From the records below, extract only the lines running from the line with "scene.camera, scene.frame_end = cam, frame(seconds)" to the line with "setattr(scene.view_settings, path, value)", both lines included, reproducing them exactly.

(Exercise input):
:::::
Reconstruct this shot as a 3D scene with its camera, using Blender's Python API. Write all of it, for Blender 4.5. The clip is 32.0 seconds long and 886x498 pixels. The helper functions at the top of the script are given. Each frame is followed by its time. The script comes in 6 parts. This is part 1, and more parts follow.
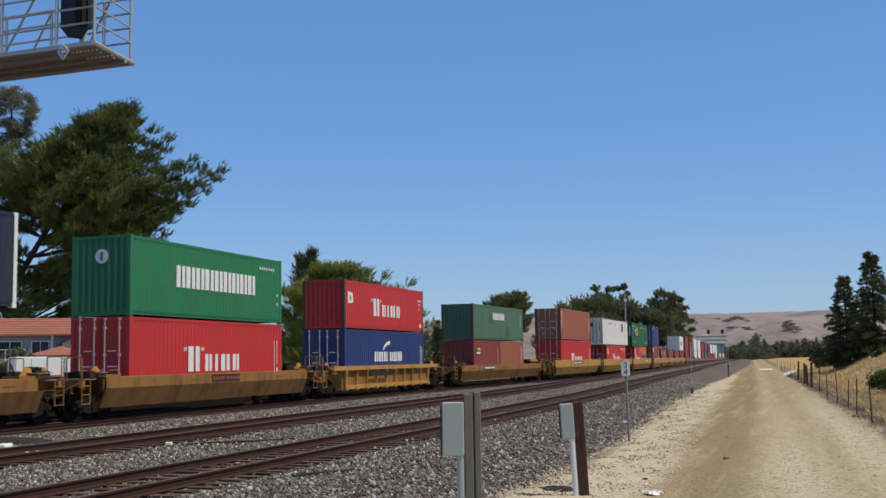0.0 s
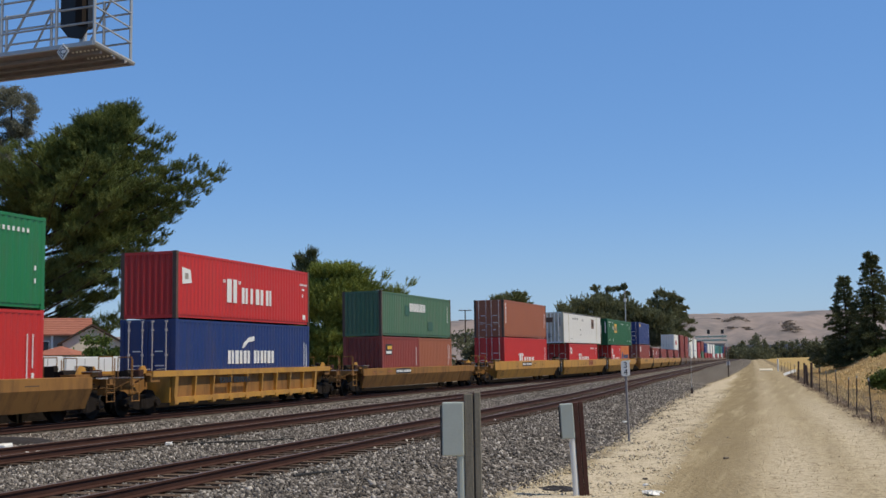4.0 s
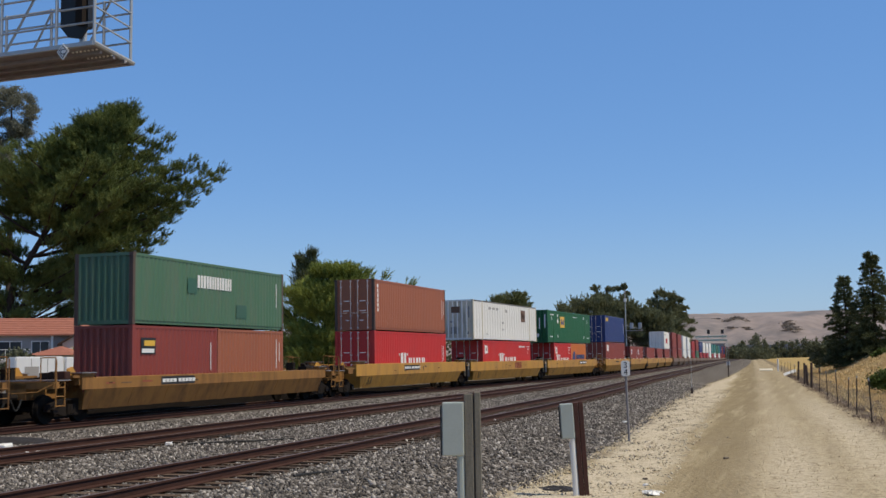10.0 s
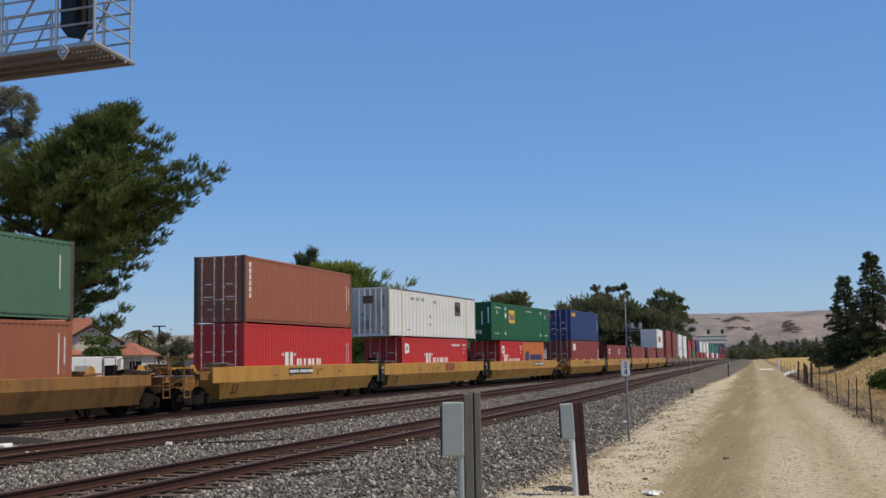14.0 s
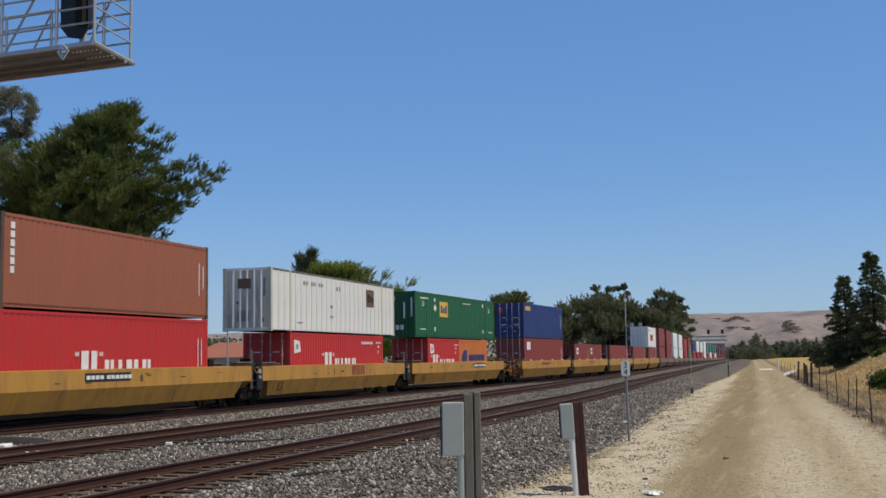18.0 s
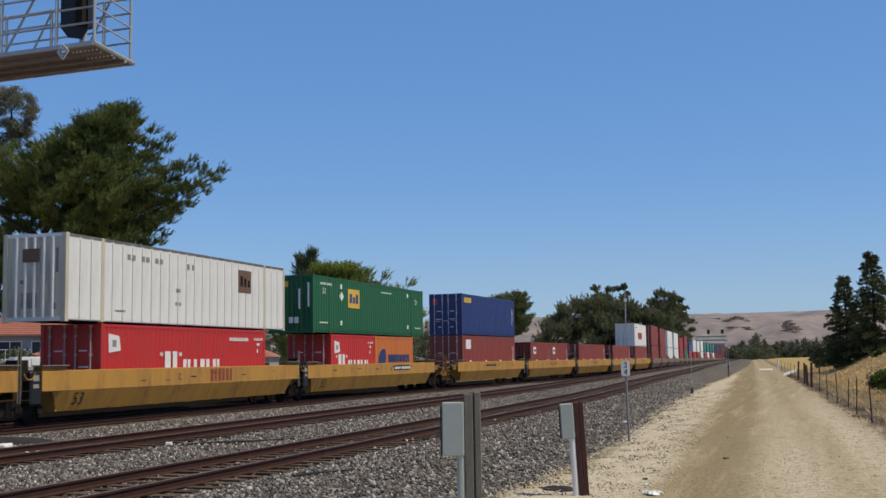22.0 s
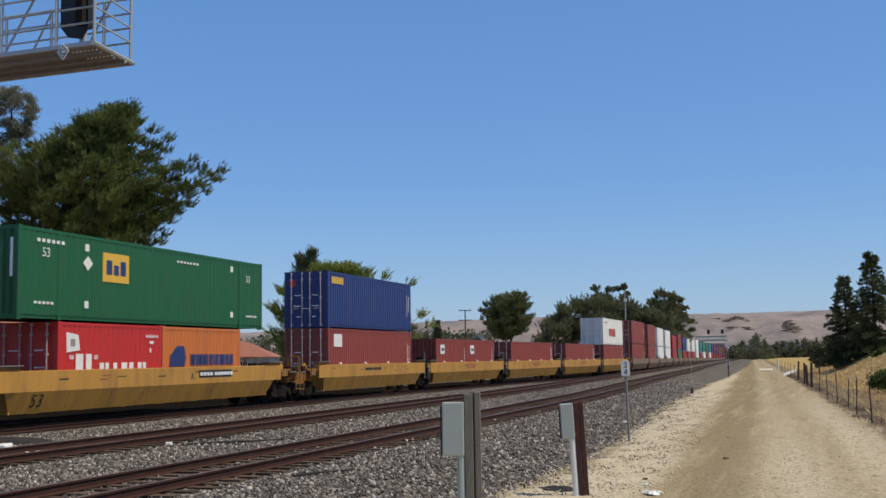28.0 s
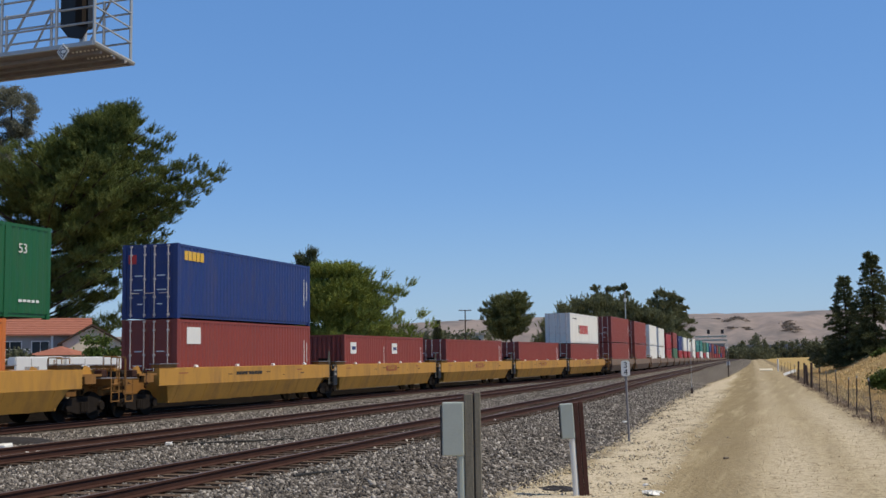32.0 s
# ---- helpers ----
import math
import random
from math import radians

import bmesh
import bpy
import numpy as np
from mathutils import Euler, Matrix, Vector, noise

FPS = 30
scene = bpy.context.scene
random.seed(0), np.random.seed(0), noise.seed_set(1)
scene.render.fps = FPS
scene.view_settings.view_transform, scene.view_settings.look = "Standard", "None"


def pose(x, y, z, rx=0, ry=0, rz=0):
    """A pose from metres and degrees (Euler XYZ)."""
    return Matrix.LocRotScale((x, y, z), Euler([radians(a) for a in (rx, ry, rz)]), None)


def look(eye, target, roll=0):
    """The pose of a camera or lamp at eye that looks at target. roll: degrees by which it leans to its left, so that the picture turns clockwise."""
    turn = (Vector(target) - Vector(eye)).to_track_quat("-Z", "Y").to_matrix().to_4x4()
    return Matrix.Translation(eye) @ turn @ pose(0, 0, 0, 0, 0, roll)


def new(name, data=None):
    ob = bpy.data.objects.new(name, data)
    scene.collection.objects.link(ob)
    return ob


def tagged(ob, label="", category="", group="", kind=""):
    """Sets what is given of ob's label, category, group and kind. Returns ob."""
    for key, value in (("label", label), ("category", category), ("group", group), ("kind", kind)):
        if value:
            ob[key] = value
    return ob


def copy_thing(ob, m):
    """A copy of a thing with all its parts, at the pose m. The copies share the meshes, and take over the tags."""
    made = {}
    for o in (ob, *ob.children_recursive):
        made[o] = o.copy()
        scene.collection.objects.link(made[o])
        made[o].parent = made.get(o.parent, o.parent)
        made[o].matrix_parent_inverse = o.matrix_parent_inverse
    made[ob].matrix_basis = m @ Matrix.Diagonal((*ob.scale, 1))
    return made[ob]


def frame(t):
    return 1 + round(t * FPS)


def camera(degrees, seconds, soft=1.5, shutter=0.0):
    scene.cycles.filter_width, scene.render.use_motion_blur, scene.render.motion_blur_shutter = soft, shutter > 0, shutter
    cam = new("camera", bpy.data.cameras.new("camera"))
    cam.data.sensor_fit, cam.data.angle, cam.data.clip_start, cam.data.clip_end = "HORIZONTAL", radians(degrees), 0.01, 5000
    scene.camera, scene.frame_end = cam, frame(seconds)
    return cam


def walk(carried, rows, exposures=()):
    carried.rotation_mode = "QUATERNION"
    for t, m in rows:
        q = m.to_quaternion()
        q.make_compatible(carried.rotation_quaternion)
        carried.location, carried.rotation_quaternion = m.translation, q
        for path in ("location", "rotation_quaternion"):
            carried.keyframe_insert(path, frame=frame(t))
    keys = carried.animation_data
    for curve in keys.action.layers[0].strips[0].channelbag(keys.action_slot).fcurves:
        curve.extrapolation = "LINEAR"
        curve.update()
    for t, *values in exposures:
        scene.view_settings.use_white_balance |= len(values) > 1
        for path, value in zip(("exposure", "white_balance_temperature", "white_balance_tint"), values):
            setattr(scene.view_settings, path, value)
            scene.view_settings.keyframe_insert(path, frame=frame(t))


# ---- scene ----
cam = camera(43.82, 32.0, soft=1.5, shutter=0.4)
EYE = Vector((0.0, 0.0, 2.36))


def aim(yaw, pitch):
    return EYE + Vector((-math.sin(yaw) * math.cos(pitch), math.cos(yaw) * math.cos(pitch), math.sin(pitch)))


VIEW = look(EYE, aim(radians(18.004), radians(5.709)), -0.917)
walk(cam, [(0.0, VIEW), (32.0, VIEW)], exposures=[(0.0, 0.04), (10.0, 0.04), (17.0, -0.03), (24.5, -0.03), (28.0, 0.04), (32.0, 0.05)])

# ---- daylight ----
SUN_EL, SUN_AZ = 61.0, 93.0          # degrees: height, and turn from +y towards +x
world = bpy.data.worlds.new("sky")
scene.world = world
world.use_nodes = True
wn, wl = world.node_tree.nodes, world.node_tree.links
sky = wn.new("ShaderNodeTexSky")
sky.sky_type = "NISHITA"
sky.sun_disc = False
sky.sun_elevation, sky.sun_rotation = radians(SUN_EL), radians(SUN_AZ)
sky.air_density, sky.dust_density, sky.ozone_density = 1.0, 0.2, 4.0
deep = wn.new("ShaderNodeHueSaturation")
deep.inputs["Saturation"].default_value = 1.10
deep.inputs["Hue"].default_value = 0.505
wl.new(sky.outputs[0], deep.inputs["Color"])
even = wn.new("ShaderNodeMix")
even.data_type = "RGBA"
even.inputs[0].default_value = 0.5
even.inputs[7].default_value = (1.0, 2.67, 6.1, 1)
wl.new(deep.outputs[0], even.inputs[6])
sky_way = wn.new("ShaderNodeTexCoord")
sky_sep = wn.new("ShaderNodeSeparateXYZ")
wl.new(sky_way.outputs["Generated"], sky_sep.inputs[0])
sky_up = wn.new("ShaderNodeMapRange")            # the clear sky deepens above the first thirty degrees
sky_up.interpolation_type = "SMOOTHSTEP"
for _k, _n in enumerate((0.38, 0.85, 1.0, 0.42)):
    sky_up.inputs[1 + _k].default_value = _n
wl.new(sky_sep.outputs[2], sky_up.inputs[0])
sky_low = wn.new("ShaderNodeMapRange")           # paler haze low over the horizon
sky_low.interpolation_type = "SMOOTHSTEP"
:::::
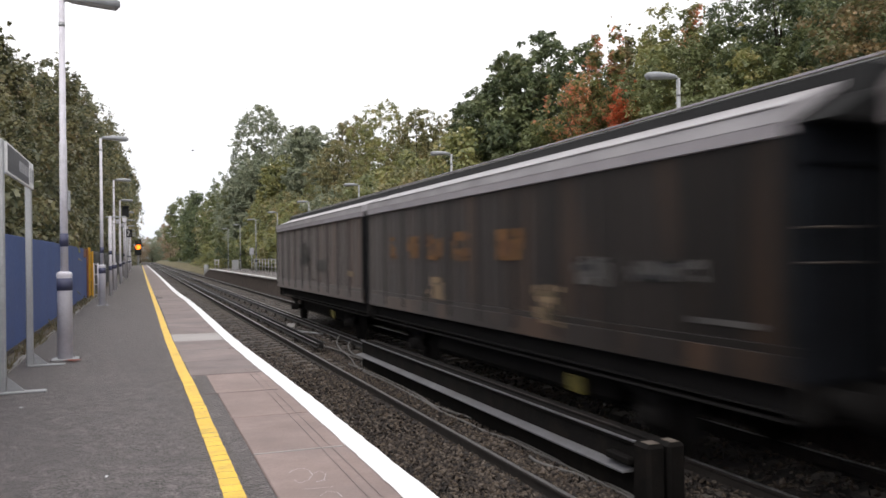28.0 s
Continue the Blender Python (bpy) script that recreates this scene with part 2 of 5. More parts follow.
:::::
(Written solution):
    scene.camera, scene.frame_end = cam, frame(seconds)
    return cam


def walk(carried, rows, exposures=()):
    carried.rotation_mode = "QUATERNION"
    for t, m in rows:
        q = m.to_quaternion()
        q.make_compatible(carried.rotation_quaternion)
        carried.location, carried.rotation_quaternion = m.translation, q
        for path in ("location", "rotation_quaternion"):
            carried.keyframe_insert(path, frame=frame(t))
    keys = carried.animation_data
    for curve in keys.action.layers[0].strips[0].channelbag(keys.action_slot).fcurves:
        curve.extrapolation = "LINEAR"
        curve.update()
    for t, *values in exposures:
        scene.view_settings.use_white_balance |= len(values) > 1
        for path, value in zip(("exposure", "white_balance_temperature", "white_balance_tint"), values):
            setattr(scene.view_settings, path, value)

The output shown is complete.